Task inputs:
——————————
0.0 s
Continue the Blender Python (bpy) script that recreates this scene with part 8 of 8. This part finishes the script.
——————————
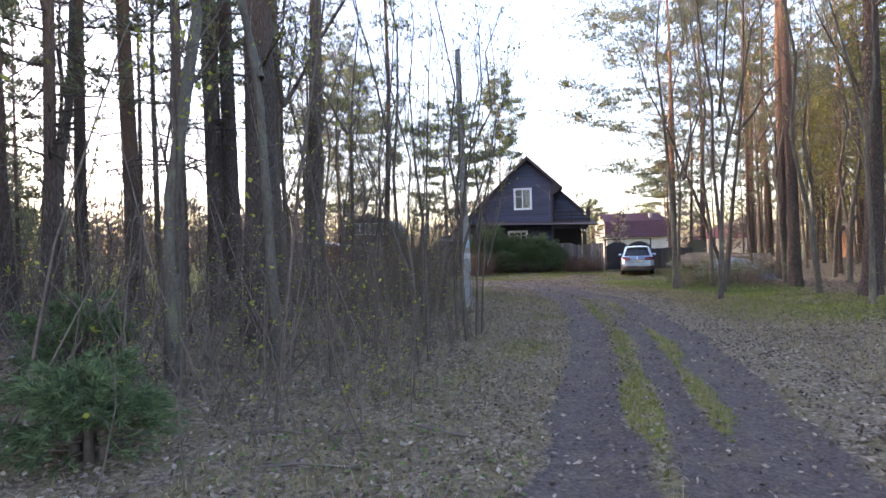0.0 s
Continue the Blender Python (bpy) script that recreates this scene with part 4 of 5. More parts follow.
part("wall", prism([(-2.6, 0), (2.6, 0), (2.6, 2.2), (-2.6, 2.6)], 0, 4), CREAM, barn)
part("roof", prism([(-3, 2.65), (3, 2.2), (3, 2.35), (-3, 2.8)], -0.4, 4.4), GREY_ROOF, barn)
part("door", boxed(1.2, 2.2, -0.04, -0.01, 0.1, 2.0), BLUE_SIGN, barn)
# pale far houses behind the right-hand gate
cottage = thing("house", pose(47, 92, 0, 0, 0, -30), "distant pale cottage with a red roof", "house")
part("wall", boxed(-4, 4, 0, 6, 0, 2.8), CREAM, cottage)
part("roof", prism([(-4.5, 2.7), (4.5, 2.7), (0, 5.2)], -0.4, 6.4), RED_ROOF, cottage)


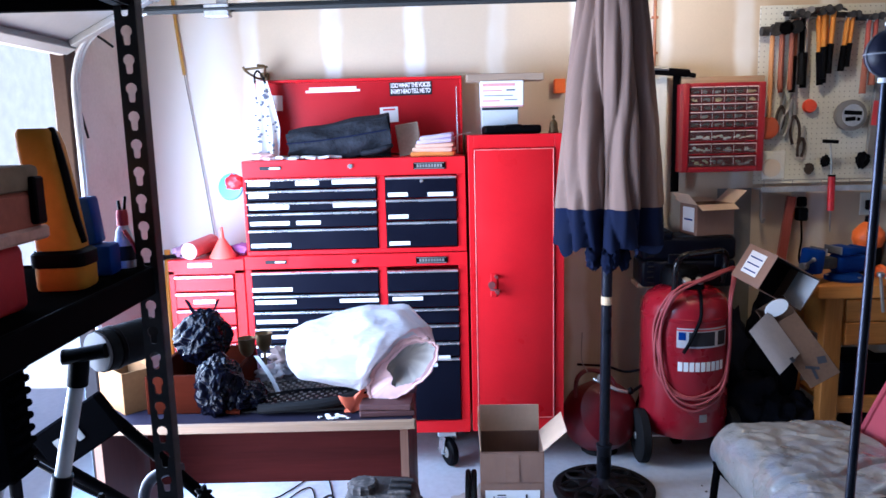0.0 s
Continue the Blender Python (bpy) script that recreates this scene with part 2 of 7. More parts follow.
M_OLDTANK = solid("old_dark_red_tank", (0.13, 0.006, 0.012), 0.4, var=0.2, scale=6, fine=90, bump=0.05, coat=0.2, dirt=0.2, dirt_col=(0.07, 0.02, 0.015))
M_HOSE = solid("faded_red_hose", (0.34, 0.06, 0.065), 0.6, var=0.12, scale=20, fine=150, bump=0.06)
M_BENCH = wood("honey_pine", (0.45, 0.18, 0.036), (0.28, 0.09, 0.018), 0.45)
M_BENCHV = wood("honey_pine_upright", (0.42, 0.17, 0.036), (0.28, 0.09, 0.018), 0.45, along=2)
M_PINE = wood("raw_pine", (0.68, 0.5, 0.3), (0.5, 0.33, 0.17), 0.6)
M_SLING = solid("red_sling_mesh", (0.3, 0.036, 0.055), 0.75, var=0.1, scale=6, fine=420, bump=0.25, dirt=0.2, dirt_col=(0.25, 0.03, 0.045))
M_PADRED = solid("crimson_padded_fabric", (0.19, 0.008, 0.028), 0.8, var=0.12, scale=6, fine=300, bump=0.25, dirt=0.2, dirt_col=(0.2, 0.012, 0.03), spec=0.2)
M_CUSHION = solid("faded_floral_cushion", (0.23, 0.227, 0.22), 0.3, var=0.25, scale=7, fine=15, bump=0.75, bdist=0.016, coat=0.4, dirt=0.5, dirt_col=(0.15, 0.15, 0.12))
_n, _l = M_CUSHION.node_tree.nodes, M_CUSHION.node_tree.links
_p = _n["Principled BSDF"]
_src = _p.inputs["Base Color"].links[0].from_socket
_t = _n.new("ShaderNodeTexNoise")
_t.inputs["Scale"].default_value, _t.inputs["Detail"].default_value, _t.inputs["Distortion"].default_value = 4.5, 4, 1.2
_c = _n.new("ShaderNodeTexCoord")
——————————
To be done: From the records above, pull out every line containing the word "Python".

Exercise result:
Continue the Blender Python (bpy) script that recreates this scene with part 8 of 8. This part finishes the script.
Continue the Blender Python (bpy) script that recreates this scene with part 4 of 5. More parts follow.
Continue the Blender Python (bpy) script that recreates this scene with part 2 of 7. More parts follow.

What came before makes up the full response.